- _Problem description_
Return the whole listing, line for line, without the pictures in it.

- _Provided data_
+++++
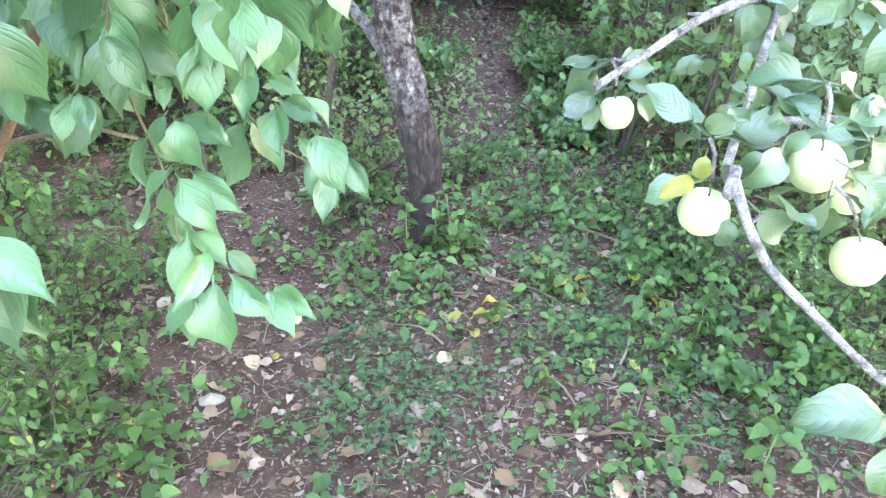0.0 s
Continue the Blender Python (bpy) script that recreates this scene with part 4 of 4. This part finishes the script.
# ---- thicket and wood behind ----
def bush(x, y, height, spread, stems_n, leaves, size, mat, shapes, label, group, name="thicket_bush", lean=0.25, low=0.15):
    r = random.Random(int(x * 971 + y * 131 + height * 17))
    z0 = ground_height(x, y)
    b = thing(name, (x, y, z0), label, "shrub", group)
    tubes, leafpoints = [], []
    for _ in range(stems_n):
        a = r.uniform(0, 6.28)
        out = Vector((math.cos(a), math.sin(a), 0)) * spread * r.uniform(0.3, 1.0)
        h = height * r.uniform(0.65, 1.05)
        pts = [Vector((x + r.uniform(-0.08, 0.08), y + r.uniform(-0.08, 0.08), z0 - 0.03))]
        for k in (0.35, 0.7, 1.0):
            pts.append(Vector((x, y, z0)) + out * k ** 1.4 + Vector((r.gauss(0, 0.06), r.gauss(0, 0.06), h * k)) * 1.0)
        path = spline(pts, 0.12)
        n = len(path)
        r0 = r.uniform(0.006, 0.012) * (1 + height * 0.12)
        v, f = tube(path, [r0 * (1 - 0.75 * i / (n - 1)) for i in range(n)], 5)
        part("stem", mesh_of("stem", v, f, sapling_bark), b, "", Matrix.Identity(4))
        for _ in range(int(5 + 5 * height)):
            i = r.randrange(max(1, int(n * low)), n)
            d = Vector((r.gauss(0, 1), r.gauss(0, 1), r.uniform(-0.3, 0.8))).normalized() * r.uniform(0.12, 0.42) * (0.6 + 0.25 * height)
            q = path[i]
            w = [q, q + np.array(d) * 0.5 + np.array((0, 0, 0.03)), q + np.array(d) + np.array((0, 0, -0.02))]
            tubes.append(tube(w, [0.003, 0.0022, 0.0015], 3))
            leafpoints.append((Vector(q), d))
    v, f = joined_tubes(tubes)
    tagged(part("brushwood", mesh_of("brushwood", v, f, sapling_bark), b, "", Matrix.Identity(4)), kind="stuff")
    poses = []
    for _ in range(leaves):
        q, d = leafpoints[r.randrange(len(leafpoints))]
        u = r.uniform(0.15, 1.1)
        p = q + d * u + Vector((r.gauss(0, 0.03), r.gauss(0, 0.03), r.gauss(0, 0.03)))
        a = r.uniform(0, 6.28)
        tip = Vector((math.cos(a), math.sin(a), r.uniform(-1.1, 0.1)))
        poses.append((*p, *tip, r.uniform(-0.5, 0.5), r.uniform(-0.7, 0.3), 1.0, size * r.uniform(0.7, 1.2)))
    tagged(part("foliage", joined_leaves("foliage", shapes, poses, mat, r), b, "", Matrix.Identity(4)), kind="stuff")
    return b


def wood_tree(x, y, height, radius, leaves, label, bare=0.25, mat=canopy_leaf):
    r = random.Random(int(x * 733 + y * 57))
    z0 = ground_height(x, y)
    b = thing("wood_tree", (x, y, z0), label, "tree", "trees of the sunlit wood")
    pts = [Vector((x, y, z0 - 0.05))] + [Vector((x + r.gauss(0, 0.15), y + r.gauss(0, 0.15), z0 + height * k)) for k in (0.25, 0.5, 0.75, 0.95)]
    path = spline(pts, 0.3)
    n = len(path)
    r0 = 0.018 * height
    v, f = tube(path, [r0 * (1 - 0.8 * i / (n - 1)) for i in range(n)], 9, 0.05, r)
    part("trunk", mesh_of("trunk", v, f, sapling_bark), b, "", Matrix.Identity(4))
    tubes, tips = [], []
    for _ in range(int(9 + height)):
        i = r.randrange(int(n * bare), n)
        a = r.uniform(0, 6.28)
        d = Vector((math.cos(a), math.sin(a), r.uniform(0.0, 0.6))) * radius * r.uniform(0.45, 1.05)
        q = path[i]
        mid, end = q + np.array(d) * 0.5 + np.array((0, 0, 0.12)), q + np.array(d)
        v, f = tube([q, mid, end], [r0 * 0.28, r0 * 0.18, 0.006], 5)
        part("limb", mesh_of("limb", v, f, sapling_bark), b, "", Matrix.Identity(4))
        for _ in range(15):
            u = r.uniform(0.2, 1.15)
            tips.append(Vector(q) + d * u + Vector([r.gauss(0, radius * 0.13) for _ in range(3)]))
    poses = []
    for _ in range(int(leaves * 0.72)):
        c = tips[r.randrange(len(tips))]
        p = c + Vector([r.gauss(0, 0.24) for _ in range(3)])
        a = r.uniform(0, 6.28)
        poses.append((*p, math.cos(a), math.sin(a), r.uniform(-0.9, 0.2), r.uniform(-0.6, 0.6), r.uniform(-0.6, 0.6), 1.0, r.uniform(0.7, 1.35)))
    tagged(part("crown", joined_leaves("crown", CROWN, poses, mat, r), b, "", Matrix.Identity(4)), kind="stuff")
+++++
- _Answer to this exercise_
0.0 s
Continue the Blender Python (bpy) script that recreates this scene with part 4 of 4. This part finishes the script.
# ---- thicket and wood behind ----
def bush(x, y, height, spread, stems_n, leaves, size, mat, shapes, label, group, name="thicket_bush", lean=0.25, low=0.15):
    r = random.Random(int(x * 971 + y * 131 + height * 17))
    z0 = ground_height(x, y)
    b = thing(name, (x, y, z0), label, "shrub", group)
    tubes, leafpoints = [], []
    for _ in range(stems_n):
        a = r.uniform(0, 6.28)
        out = Vector((math.cos(a), math.sin(a), 0)) * spread * r.uniform(0.3, 1.0)
        h = height * r.uniform(0.65, 1.05)
        pts = [Vector((x + r.uniform(-0.08, 0.08), y + r.uniform(-0.08, 0.08), z0 - 0.03))]
        for k in (0.35, 0.7, 1.0):
            pts.append(Vector((x, y, z0)) + out * k ** 1.4 + Vector((r.gauss(0, 0.06), r.gauss(0, 0.06), h * k)) * 1.0)
        path = spline(pts, 0.12)
        n = len(path)
        r0 = r.uniform(0.006, 0.012) * (1 + height * 0.12)
        v, f = tube(path, [r0 * (1 - 0.75 * i / (n - 1)) for i in range(n)], 5)
        part("stem", mesh_of("stem", v, f, sapling_bark), b, "", Matrix.Identity(4))
        for _ in range(int(5 + 5 * height)):
            i = r.randrange(max(1, int(n * low)), n)
            d = Vector((r.gauss(0, 1), r.gauss(0, 1), r.uniform(-0.3, 0.8))).normalized() * r.uniform(0.12, 0.42) * (0.6 + 0.25 * height)
            q = path[i]
            w = [q, q + np.array(d) * 0.5 + np.array((0, 0, 0.03)), q + np.array(d) + np.array((0, 0, -0.02))]
            tubes.append(tube(w, [0.003, 0.0022, 0.0015], 3))
            leafpoints.append((Vector(q), d))
    v, f = joined_tubes(tubes)
    tagged(part("brushwood", mesh_of("brushwood", v, f, sapling_bark), b, "", Matrix.Identity(4)), kind="stuff")
    poses = []
    for _ in range(leaves):
        q, d = leafpoints[r.randrange(len(leafpoints))]
        u = r.uniform(0.15, 1.1)
        p = q + d * u + Vector((r.gauss(0, 0.03), r.gauss(0, 0.03), r.gauss(0, 0.03)))
        a = r.uniform(0, 6.28)
        tip = Vector((math.cos(a), math.sin(a), r.uniform(-1.1, 0.1)))
        poses.append((*p, *tip, r.uniform(-0.5, 0.5), r.uniform(-0.7, 0.3), 1.0, size * r.uniform(0.7, 1.2)))
    tagged(part("foliage", joined_leaves("foliage", shapes, poses, mat, r), b, "", Matrix.Identity(4)), kind="stuff")
    return b


def wood_tree(x, y, height, radius, leaves, label, bare=0.25, mat=canopy_leaf):
    r = random.Random(int(x * 733 + y * 57))
    z0 = ground_height(x, y)
    b = thing("wood_tree", (x, y, z0), label, "tree", "trees of the sunlit wood")
    pts = [Vector((x, y, z0 - 0.05))] + [Vector((x + r.gauss(0, 0.15), y + r.gauss(0, 0.15), z0 + height * k)) for k in (0.25, 0.5, 0.75, 0.95)]
    path = spline(pts, 0.3)
    n = len(path)
    r0 = 0.018 * height
    v, f = tube(path, [r0 * (1 - 0.8 * i / (n - 1)) for i in range(n)], 9, 0.05, r)
    part("trunk", mesh_of("trunk", v, f, sapling_bark), b, "", Matrix.Identity(4))
    tubes, tips = [], []
    for _ in range(int(9 + height)):
        i = r.randrange(int(n * bare), n)
        a = r.uniform(0, 6.28)
        d = Vector((math.cos(a), math.sin(a), r.uniform(0.0, 0.6))) * radius * r.uniform(0.45, 1.05)
        q = path[i]
        mid, end = q + np.array(d) * 0.5 + np.array((0, 0, 0.12)), q + np.array(d)
        v, f = tube([q, mid, end], [r0 * 0.28, r0 * 0.18, 0.006], 5)
        part("limb", mesh_of("limb", v, f, sapling_bark), b, "", Matrix.Identity(4))
        for _ in range(15):
            u = r.uniform(0.2, 1.15)
            tips.append(Vector(q) + d * u + Vector([r.gauss(0, radius * 0.13) for _ in range(3)]))
    poses = []
    for _ in range(int(leaves * 0.72)):
        c = tips[r.randrange(len(tips))]
        p = c + Vector([r.gauss(0, 0.24) for _ in range(3)])
        a = r.uniform(0, 6.28)
        poses.append((*p, math.cos(a), math.sin(a), r.uniform(-0.9, 0.2), r.uniform(-0.6, 0.6), r.uniform(-0.6, 0.6), 1.0, r.uniform(0.7, 1.35)))
    tagged(part("crown", joined_leaves("crown", CROWN, poses, mat, r), b, "", Matrix.Identity(4)), kind="stuff")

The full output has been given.